Hut site, Castlequarter, Co. Wicklow
Co. Wicklow |
Settlement Sites
On a steep south-facing slope in Co. Wicklow, tucked below the stone rampart of an ancient hillfort, a shallow circular depression in the ground marks where someone once lived.
It is easy to miss, and that is partly what makes it worth knowing about. This is one of several hut sites clustered on the hillside at Castlequarter, each a remnant of domestic life within a landscape that was, at some point in the prehistoric past, far more organised and inhabited than it appears today.
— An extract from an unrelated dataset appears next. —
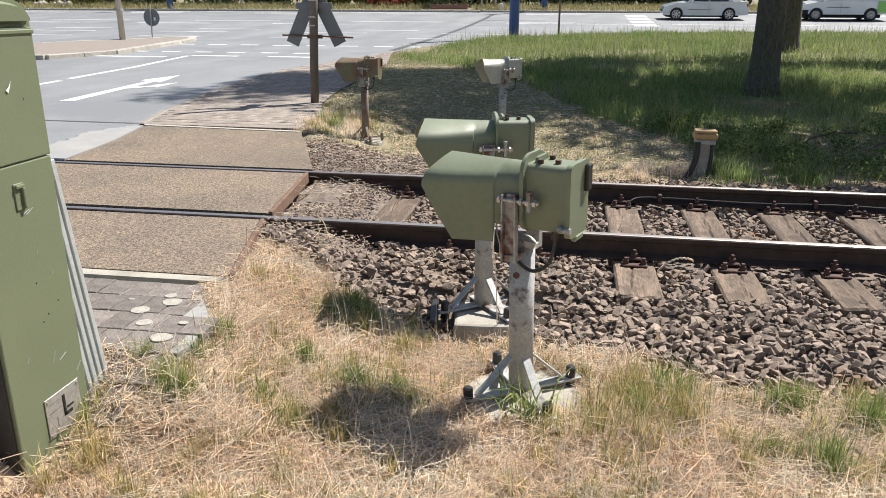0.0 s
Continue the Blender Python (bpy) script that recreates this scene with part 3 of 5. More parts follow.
def signal(m, turn, post, label, size=1.0, base_turn=30.0, painted=None, metal=None):
    """A shaded lamp on a tube post. m: its foot; turn: the lamp's heading; post: how much longer the tube is."""
    s = empty("signal", m, label, "signal", "lamp signals at the crossing")
    s.scale = (size,) * 3
    paint = painted or M_SIGNAL
    z = 0.25 + post                     # the lamp's numbers below count from 0.25 m under the post's foot
    # post
    bm = bmesh.new()
    tube(bm, (0, 0, 0.0), (0, 0, 0.47 + z - 0.02), 0.054, seg=24)
    part("post", bm, metal or M_GALV, s, "rust-brown tube post" if metal else "stained galvanised tube post", True).data.polygons.foreach_set("use_smooth", [True] * 26)
    bm = bmesh.new()
    tube(bm, (0, 0, 0.45 + z), (0.012, 0, 0.475 + z), 0.058, 0.05, seg=24)
    part("post_cap", bm, M_WORN, s)
    # foot: four flat arms, gussets and capped bolts
    for k in range(4):
        a = radians(base_turn + 90 * k)
        d = Vector((math.cos(a), math.sin(a), 0))
        bm = bmesh.new()
        bar(bm, d * 0.03 + Vector((0, 0, 0.010)), d * 0.30 + Vector((0, 0, 0.010)), 0.055, 0.012, 0.002)
        arm = part("foot_arm", bm, metal or M_GALV, s)
        bm = bmesh.new()
        bar(bm, d * 0.05 + Vector((0, 0, 0.175)), d * 0.215 + Vector((0, 0, 0.018)), 0.04, 0.010, 0.002)
        part("strut", bm, metal or M_GALV, arm)
        bm = bmesh.new()
        tube(bm, d * 0.255 + Vector((0, 0, -0.03)), d * 0.255 + Vector((0, 0, 0.062)), 0.024, 0.022, seg=14)
        tube(bm, d * 0.255 + Vector((0, 0, 0.062)), d * 0.255 + Vector((0, 0, 0.070)), 0.022, 0.014, seg=14)
        part("bolt_cap", bm, metal or M_CAP, arm, "" if metal else "black plastic bolt cap")
        bm = bmesh.new()
        tube(bm, d * 0.255 + Vector((0, 0, -0.10)), d * 0.255 + Vector((0, 0, 0.004)), 0.014, seg=8)
        part("anchor_bolt", bm, M_FASTEN, arm)
    t = Matrix.Rotation(radians(turn), 4, "Z") @ Matrix.Translation((0, 0, z))

    def add(name, bm, material, parent=None, lab="", smooth=False):
        bmesh.ops.transform(bm, matrix=t, verts=bm.verts)
        return facet(part(name, bm, material, parent or s, lab, smooth), 24)

    # yoke: two channels that carry the lamp by side bolts
    for sd in (-1, 1):
        bm = bmesh.new()
        y = sd * 0.106
        box(bm, -0.035, y - 0.004, 0.40, 0.03, y + 0.004, 0.685, 0.002)
        box(bm, -0.035, y - (0.03 if sd < 0 else 0), 0.40, -0.027, y + (0.03 if sd > 0 else 0), 0.685, 0.002)
        box(bm, 0.022, y - (0.03 if sd < 0 else 0), 0.40, 0.030, y + (0.03 if sd > 0 else 0), 0.685, 0.002)
        arm = add("yoke_arm", bm, M_WORN, None, "rusty worn channel bracket")
        bm = bmesh.new()
        tube(bm, (-0.055, y - sd * -0.018, 0.662), (0.125, y + sd * 0.018, 0.662), 0.008, seg=10)
        for u in (-0.05, 0.045, 0.075, 0.105):
            tube(bm, (u, y + sd * 0.018, 0.662), (u + 0.012, y + sd * 0.018, 0.662), 0.017, seg=6)
        add("side_bolt", bm, M_ZINC, arm)
        bm = bmesh.new()
        box(bm, 0.080, y + sd * 0.005, 0.625, 0.096, y + sd * 0.03, 0.705, 0.003)
        add("lug", bm, M_WORN, arm)
    bm = bmesh.new()
    box(bm, -0.03, -0.122, 0.40, 0.03, 0.122, 0.43, 0.004)
    add("yoke_bridge", bm, M_WORN)
    # lamp housing
    bm = bmesh.new()
    es = rounded_plate(bm, 0.052, 0.222, 0.085, 0.535, 0.808, 0.030)
    body = add("housing", bm, paint, None, "olive painted lamp housing")
    bm = bmesh.new()
    rounded_plate(bm, 0.222, 0.246, 0.095, 0.520, 0.818, 0.034)
    cover = add("rear_cover", bm, paint, body)
    for zz in (0.56, 0.78):
        bm = bmesh.new()
        tube(bm, (0.20, -0.095, zz), (0.252, -0.095, zz), 0.013, seg=10)
        if zz < 0.6:
            tube(bm, (0.205, -0.095, zz), (0.235, -0.118, zz + 0.004), 0.016, 0.006, seg=8)
            add("wing_screw", bm, M_WORN, cover, "pale worn wing screw")
        else:
            bm.free()
    bm = bmesh.new()
    box(bm, 0.246, 0.045, 0.69, 0.264, 0.088, 0.80, 0.005)
    add("rear_flap", bm, M_CAP, cover, "black rear flap")
    bm = bmesh.new()
    box(bm, 0.226, -0.03, 0.497, 0.25, 0.05, 0.524, 0.006)
    add("hinge", bm, paint, cover)
    bm = bmesh.new()
    rounded_plate(bm, 0.036, 0.052, 0.112, 0.525, 0.842, 0.075, 7)
    add("flange", bm, paint, body)
    bm = bmesh.new()
    rounded_plate(bm, 0.075, 0.088, 0.05, 0.80, 0.832, 0.014)
    add("top_rib", bm, paint, body)
    for u, v in ((0.11, 0.04), (0.165, -0.03), (0.10, -0.05)):
        bm = bmesh.new()
        tube(bm, (u, v, 0.806), (u, v, 0.824), 0.012, seg=6)
        add("top_bolt", bm, M_FASTEN, body)
    bm = hood_shell()
    hood = add("hood", bm, paint, body, "long olive sun hood")
    so = hood.modifiers.new("thick", "SOLIDIFY")
    so.thickness, so.offset = 0.004, -1
    bm = bmesh.new()
    tube(bm, (0.02, 0, 0.67), (0.034, 0, 0.67), 0.085, seg=24)
    add("lens", bm, M_LENS, body, "dark round lens")
    bm = bmesh.new()
    pipe(bm, bend([(0.17, -0.06, 0.53), (0.17, -0.062, 0.47), (0.15, -0.075, 0.40), (0.09, -0.085, 0.365), (0.02, -0.07, 0.385), (-0.01, -0.045, 0.42)]), 0.008)
    add("cable", bm, M_CABLE, body, "black power cable")
    bm = bmesh.new()
    tube(bm, (0.17, -0.06, 0.505), (0.17, -0.06, 0.54), 0.015, seg=10)
    add("cable_gland", bm, M_CAP, body)
    bm = bmesh.new()
    tube(bm, (0, -0.050, 0.30 + 0.02), (0, -0.060, 0.32), 0.014, seg=10)
    add("plug", bm, M_FASTEN, None)
    bm = bmesh.new()
    pipe(bm, bend([(-0.085, -0.075, 0.56), (-0.075, -0.085, 0.50), (-0.055, -0.10, 0.46), (-0.05, -0.105, 0.41)]), 0.0035, 6)
    add("earth_wire", bm, M_ZINC, body, "thin pale earth wire")
    return s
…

The hut sits on a fairly level terrace cut into the slope, measuring roughly 6.2 metres north to south and 5 metres east to west. Its outline is still legible: a bank about a metre wide defines the northern edge, boulders mark the southern side, and low grass-covered stones trace the east and west. It belongs to the wider Spinans Hill hillfort complex, one of the larger such systems in Leinster. Hillforts are enclosures, usually defined by earthen banks or stone ramparts and typically sited on elevated ground, and the one on Brusselstown Hill directly above this site retains its stone rampart. The hut sites below it suggest that people were not simply using the hillfort as an occasional refuge but may have been living within or immediately beneath its defences, sheltering on terraces that caught the southern light.